Brief -
Restate the listing below word for word, omitting any images.

Supplied data -
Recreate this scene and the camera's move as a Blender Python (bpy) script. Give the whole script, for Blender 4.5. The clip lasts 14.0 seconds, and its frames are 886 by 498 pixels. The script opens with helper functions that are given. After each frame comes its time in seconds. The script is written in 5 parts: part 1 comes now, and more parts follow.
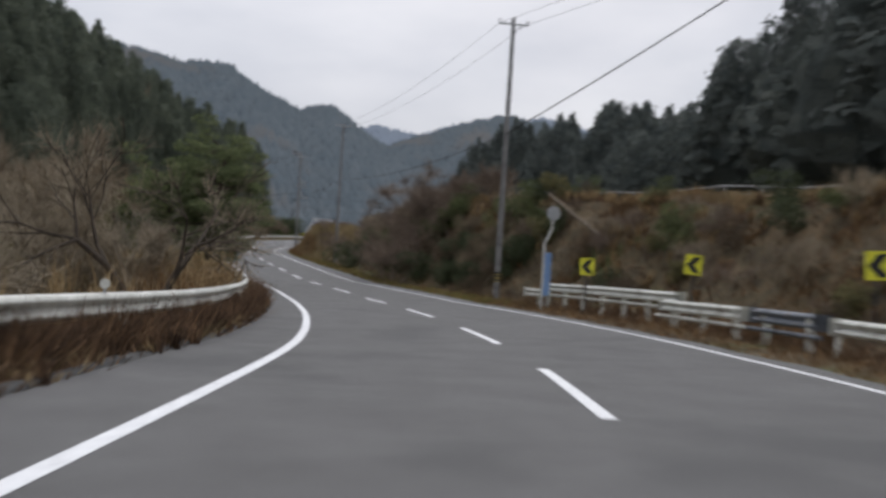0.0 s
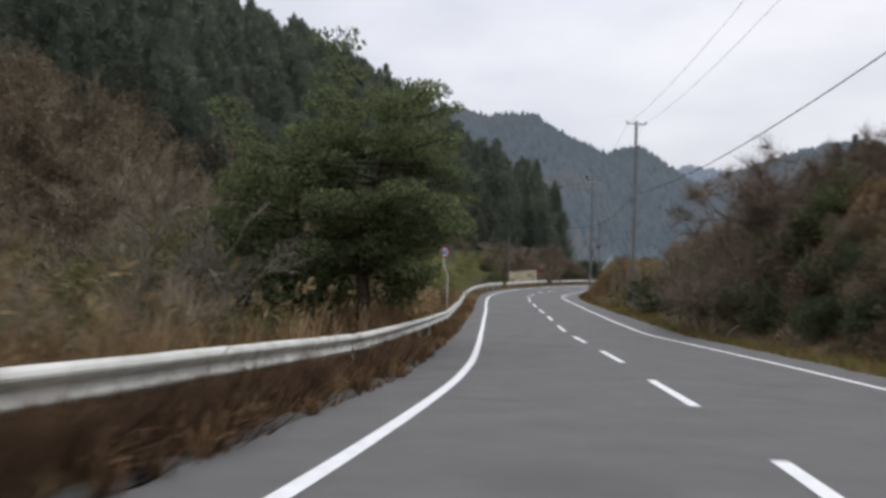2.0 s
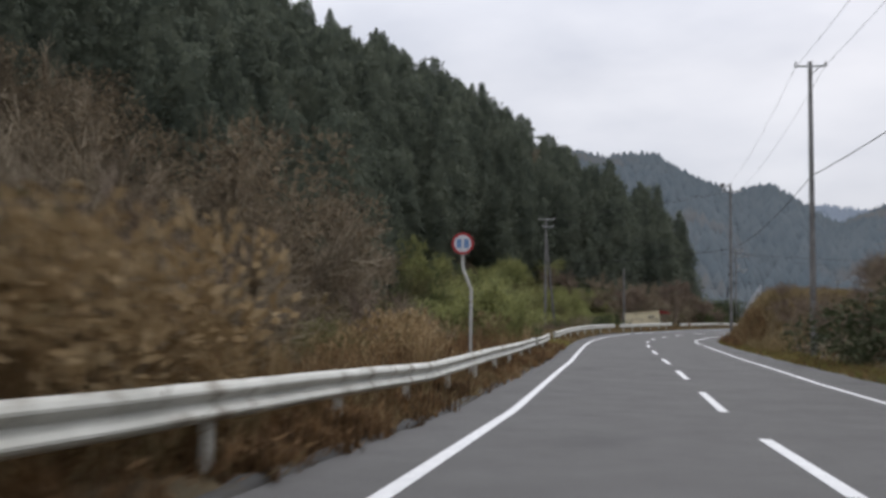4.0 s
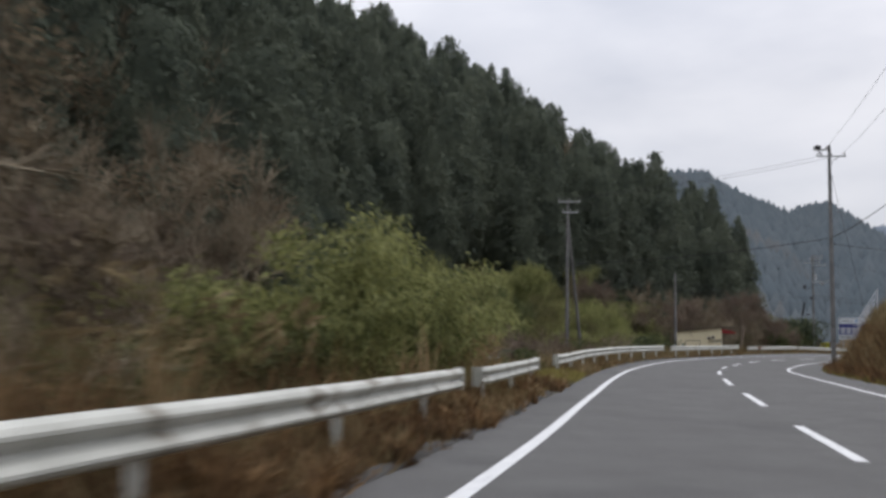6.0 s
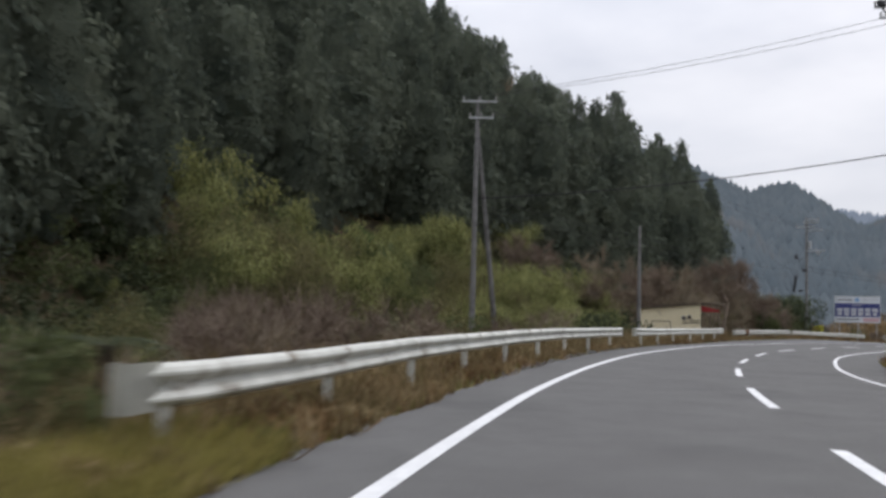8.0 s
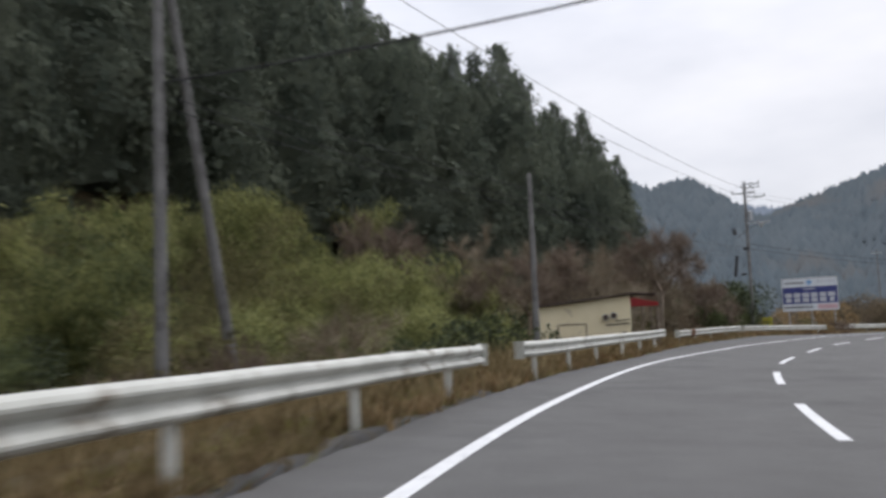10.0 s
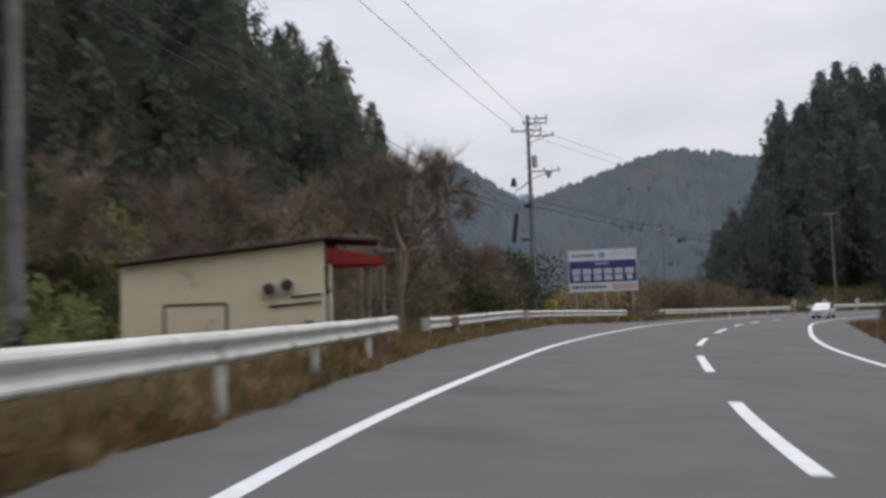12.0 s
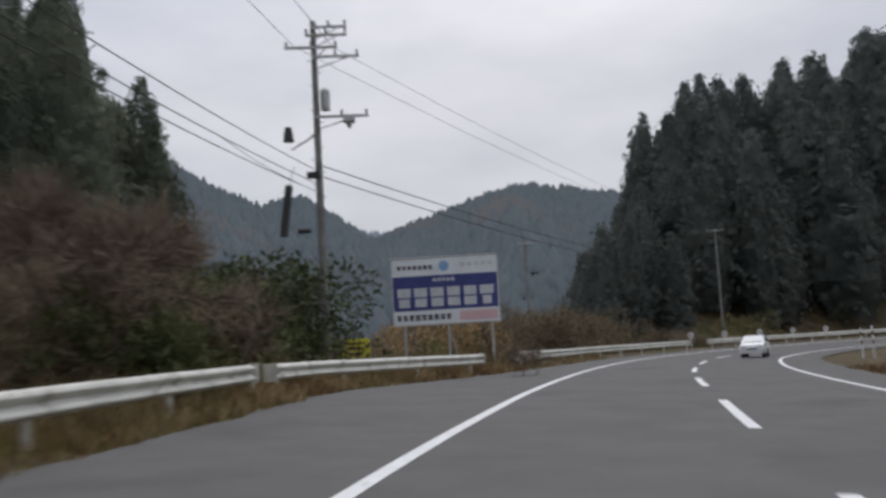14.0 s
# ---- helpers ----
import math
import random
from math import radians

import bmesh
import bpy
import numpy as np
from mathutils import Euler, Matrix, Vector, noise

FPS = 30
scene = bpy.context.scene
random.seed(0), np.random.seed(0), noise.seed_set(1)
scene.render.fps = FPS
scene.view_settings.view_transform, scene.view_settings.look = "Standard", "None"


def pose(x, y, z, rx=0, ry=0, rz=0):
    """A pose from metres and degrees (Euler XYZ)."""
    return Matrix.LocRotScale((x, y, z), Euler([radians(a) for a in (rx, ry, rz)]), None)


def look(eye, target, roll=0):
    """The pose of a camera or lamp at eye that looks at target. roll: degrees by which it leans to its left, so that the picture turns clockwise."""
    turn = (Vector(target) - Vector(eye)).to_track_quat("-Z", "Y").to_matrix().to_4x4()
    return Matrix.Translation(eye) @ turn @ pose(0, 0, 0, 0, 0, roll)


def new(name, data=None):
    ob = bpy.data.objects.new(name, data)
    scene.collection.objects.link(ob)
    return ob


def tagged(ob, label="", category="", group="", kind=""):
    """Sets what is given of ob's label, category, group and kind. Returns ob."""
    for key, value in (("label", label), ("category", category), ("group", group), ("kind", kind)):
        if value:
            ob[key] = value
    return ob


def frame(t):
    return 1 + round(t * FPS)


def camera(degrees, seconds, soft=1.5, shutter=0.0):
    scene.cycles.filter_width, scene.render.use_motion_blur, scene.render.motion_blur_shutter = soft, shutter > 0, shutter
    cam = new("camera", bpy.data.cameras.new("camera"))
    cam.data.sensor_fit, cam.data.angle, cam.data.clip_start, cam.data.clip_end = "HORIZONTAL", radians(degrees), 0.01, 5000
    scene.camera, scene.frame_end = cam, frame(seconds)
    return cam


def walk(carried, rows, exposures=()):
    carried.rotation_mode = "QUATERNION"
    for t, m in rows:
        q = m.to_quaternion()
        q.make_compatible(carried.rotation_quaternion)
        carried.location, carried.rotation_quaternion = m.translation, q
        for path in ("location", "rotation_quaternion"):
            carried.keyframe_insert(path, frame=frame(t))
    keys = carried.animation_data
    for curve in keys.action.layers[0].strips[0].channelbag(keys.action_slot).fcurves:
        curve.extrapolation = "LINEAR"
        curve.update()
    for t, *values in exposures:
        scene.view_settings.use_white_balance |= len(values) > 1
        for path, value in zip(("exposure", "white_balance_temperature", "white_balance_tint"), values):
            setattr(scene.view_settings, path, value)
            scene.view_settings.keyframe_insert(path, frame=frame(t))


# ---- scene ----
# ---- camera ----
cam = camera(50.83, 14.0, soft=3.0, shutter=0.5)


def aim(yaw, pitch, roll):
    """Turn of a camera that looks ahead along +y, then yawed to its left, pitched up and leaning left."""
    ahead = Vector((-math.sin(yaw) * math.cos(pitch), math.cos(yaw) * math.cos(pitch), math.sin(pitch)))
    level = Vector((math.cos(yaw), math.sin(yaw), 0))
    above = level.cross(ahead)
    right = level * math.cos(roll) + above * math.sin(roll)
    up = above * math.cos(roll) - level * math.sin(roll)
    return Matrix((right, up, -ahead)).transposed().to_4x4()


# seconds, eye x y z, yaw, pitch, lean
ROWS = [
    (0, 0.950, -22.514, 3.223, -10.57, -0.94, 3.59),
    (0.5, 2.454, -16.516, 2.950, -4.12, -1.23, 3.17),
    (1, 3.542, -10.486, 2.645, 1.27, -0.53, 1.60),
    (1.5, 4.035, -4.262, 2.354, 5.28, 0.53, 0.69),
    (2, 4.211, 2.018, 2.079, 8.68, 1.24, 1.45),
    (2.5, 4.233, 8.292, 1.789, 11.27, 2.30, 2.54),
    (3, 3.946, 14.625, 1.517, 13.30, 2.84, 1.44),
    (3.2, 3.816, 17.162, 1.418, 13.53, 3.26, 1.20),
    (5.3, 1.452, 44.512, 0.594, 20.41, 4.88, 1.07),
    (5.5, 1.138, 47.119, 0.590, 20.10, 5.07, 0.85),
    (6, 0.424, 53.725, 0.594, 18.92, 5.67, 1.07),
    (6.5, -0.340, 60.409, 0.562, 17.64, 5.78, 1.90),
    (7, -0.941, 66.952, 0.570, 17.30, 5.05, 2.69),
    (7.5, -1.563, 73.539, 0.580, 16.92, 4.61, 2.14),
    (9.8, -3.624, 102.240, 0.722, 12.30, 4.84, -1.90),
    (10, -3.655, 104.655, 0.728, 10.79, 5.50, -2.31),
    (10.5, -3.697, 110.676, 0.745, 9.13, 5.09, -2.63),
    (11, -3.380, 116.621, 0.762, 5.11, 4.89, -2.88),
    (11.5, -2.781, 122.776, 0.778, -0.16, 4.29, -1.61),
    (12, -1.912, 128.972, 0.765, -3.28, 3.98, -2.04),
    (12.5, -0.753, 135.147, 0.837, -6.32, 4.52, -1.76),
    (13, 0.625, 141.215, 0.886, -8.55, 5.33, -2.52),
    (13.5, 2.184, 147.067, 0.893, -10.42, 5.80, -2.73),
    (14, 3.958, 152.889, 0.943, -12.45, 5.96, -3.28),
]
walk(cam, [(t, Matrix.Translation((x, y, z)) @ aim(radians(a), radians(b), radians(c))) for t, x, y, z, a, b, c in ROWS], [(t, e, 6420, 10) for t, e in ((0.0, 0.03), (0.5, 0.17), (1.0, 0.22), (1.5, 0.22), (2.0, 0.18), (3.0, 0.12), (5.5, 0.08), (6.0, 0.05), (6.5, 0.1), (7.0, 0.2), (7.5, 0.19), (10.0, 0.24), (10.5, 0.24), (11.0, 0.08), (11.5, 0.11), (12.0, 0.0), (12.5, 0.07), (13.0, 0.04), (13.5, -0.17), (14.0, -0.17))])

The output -
Recreate this scene and the camera's move as a Blender Python (bpy) script. Give the whole script, for Blender 4.5. The clip lasts 14.0 seconds, and its frames are 886 by 498 pixels. The script opens with helper functions that are given. After each frame comes its time in seconds. The script is written in 5 parts: part 1 comes now, and more parts follow.
0.0 s
2.0 s
4.0 s
6.0 s
8.0 s
10.0 s
12.0 s
14.0 s
# ---- helpers ----
import math
import random
from math import radians

import bmesh
import bpy
import numpy as np
from mathutils import Euler, Matrix, Vector, noise

FPS = 30
scene = bpy.context.scene
random.seed(0), np.random.seed(0), noise.seed_set(1)
scene.render.fps = FPS
scene.view_settings.view_transform, scene.view_settings.look = "Standard", "None"


def pose(x, y, z, rx=0, ry=0, rz=0):
    """A pose from metres and degrees (Euler XYZ)."""
    return Matrix.LocRotScale((x, y, z), Euler([radians(a) for a in (rx, ry, rz)]), None)


def look(eye, target, roll=0):
    """The pose of a camera or lamp at eye that looks at target. roll: degrees by which it leans to its left, so that the picture turns clockwise."""
    turn = (Vector(target) - Vector(eye)).to_track_quat("-Z", "Y").to_matrix().to_4x4()
    return Matrix.Translation(eye) @ turn @ pose(0, 0, 0, 0, 0, roll)


def new(name, data=None):
    ob = bpy.data.objects.new(name, data)
    scene.collection.objects.link(ob)
    return ob


def tagged(ob, label="", category="", group="", kind=""):
    """Sets what is given of ob's label, category, group and kind. Returns ob."""
    for key, value in (("label", label), ("category", category), ("group", group), ("kind", kind)):
        if value:
            ob[key] = value
    return ob


def frame(t):
    return 1 + round(t * FPS)


def camera(degrees, seconds, soft=1.5, shutter=0.0):
    scene.cycles.filter_width, scene.render.use_motion_blur, scene.render.motion_blur_shutter = soft, shutter > 0, shutter
    cam = new("camera", bpy.data.cameras.new("camera"))
    cam.data.sensor_fit, cam.data.angle, cam.data.clip_start, cam.data.clip_end = "HORIZONTAL", radians(degrees), 0.01, 5000
    scene.camera, scene.frame_end = cam, frame(seconds)
    return cam


def walk(carried, rows, exposures=()):
    carried.rotation_mode = "QUATERNION"
    for t, m in rows:
        q = m.to_quaternion()
        q.make_compatible(carried.rotation_quaternion)
        carried.location, carried.rotation_quaternion = m.translation, q
        for path in ("location", "rotation_quaternion"):
            carried.keyframe_insert(path, frame=frame(t))
    keys = carried.animation_data
    for curve in keys.action.layers[0].strips[0].channelbag(keys.action_slot).fcurves:
        curve.extrapolation = "LINEAR"
        curve.update()
    for t, *values in exposures:
        scene.view_settings.use_white_balance |= len(values) > 1
        for path, value in zip(("exposure", "white_balance_temperature", "white_balance_tint"), values):
            setattr(scene.view_settings, path, value)
            scene.view_settings.keyframe_insert(path, frame=frame(t))


# ---- scene ----
# ---- camera ----
cam = camera(50.83, 14.0, soft=3.0, shutter=0.5)


def aim(yaw, pitch, roll):
    """Turn of a camera that looks ahead along +y, then yawed to its left, pitched up and leaning left."""
    ahead = Vector((-math.sin(yaw) * math.cos(pitch), math.cos(yaw) * math.cos(pitch), math.sin(pitch)))
    level = Vector((math.cos(yaw), math.sin(yaw), 0))
    above = level.cross(ahead)
    right = level * math.cos(roll) + above * math.sin(roll)
    up = above * math.cos(roll) - level * math.sin(roll)
    return Matrix((right, up, -ahead)).transposed().to_4x4()


# seconds, eye x y z, yaw, pitch, lean
ROWS = [
    (0, 0.950, -22.514, 3.223, -10.57, -0.94, 3.59),
    (0.5, 2.454, -16.516, 2.950, -4.12, -1.23, 3.17),
    (1, 3.542, -10.486, 2.645, 1.27, -0.53, 1.60),
    (1.5, 4.035, -4.262, 2.354, 5.28, 0.53, 0.69),
    (2, 4.211, 2.018, 2.079, 8.68, 1.24, 1.45),
    (2.5, 4.233, 8.292, 1.789, 11.27, 2.30, 2.54),
    (3, 3.946, 14.625, 1.517, 13.30, 2.84, 1.44),
    (3.2, 3.816, 17.162, 1.418, 13.53, 3.26, 1.20),
    (5.3, 1.452, 44.512, 0.594, 20.41, 4.88, 1.07),
    (5.5, 1.138, 47.119, 0.590, 20.10, 5.07, 0.85),
    (6, 0.424, 53.725, 0.594, 18.92, 5.67, 1.07),
    (6.5, -0.340, 60.409, 0.562, 17.64, 5.78, 1.90),
    (7, -0.941, 66.952, 0.570, 17.30, 5.05, 2.69),
    (7.5, -1.563, 73.539, 0.580, 16.92, 4.61, 2.14),
    (9.8, -3.624, 102.240, 0.722, 12.30, 4.84, -1.90),
    (10, -3.655, 104.655, 0.728, 10.79, 5.50, -2.31),
    (10.5, -3.697, 110.676, 0.745, 9.13, 5.09, -2.63),
    (11, -3.380, 116.621, 0.762, 5.11, 4.89, -2.88),
    (11.5, -2.781, 122.776, 0.778, -0.16, 4.29, -1.61),
    (12, -1.912, 128.972, 0.765, -3.28, 3.98, -2.04),
    (12.5, -0.753, 135.147, 0.837, -6.32, 4.52, -1.76),
    (13, 0.625, 141.215, 0.886, -8.55, 5.33, -2.52),
    (13.5, 2.184, 147.067, 0.893, -10.42, 5.80, -2.73),
    (14, 3.958, 152.889, 0.943, -12.45, 5.96, -3.28),
]
walk(cam, [(t, Matrix.Translation((x, y, z)) @ aim(radians(a), radians(b), radians(c))) for t, x, y, z, a, b, c in ROWS], [(t, e, 6420, 10) for t, e in ((0.0, 0.03), (0.5, 0.17), (1.0, 0.22), (1.5, 0.22), (2.0, 0.18), (3.0, 0.12), (5.5, 0.08), (6.0, 0.05), (6.5, 0.1), (7.0, 0.2), (7.5, 0.19), (10.0, 0.24), (10.5, 0.24), (11.0, 0.08), (11.5, 0.11), (12.0, 0.0), (12.5, 0.07), (13.0, 0.04), (13.5, -0.17), (14.0, -0.17))])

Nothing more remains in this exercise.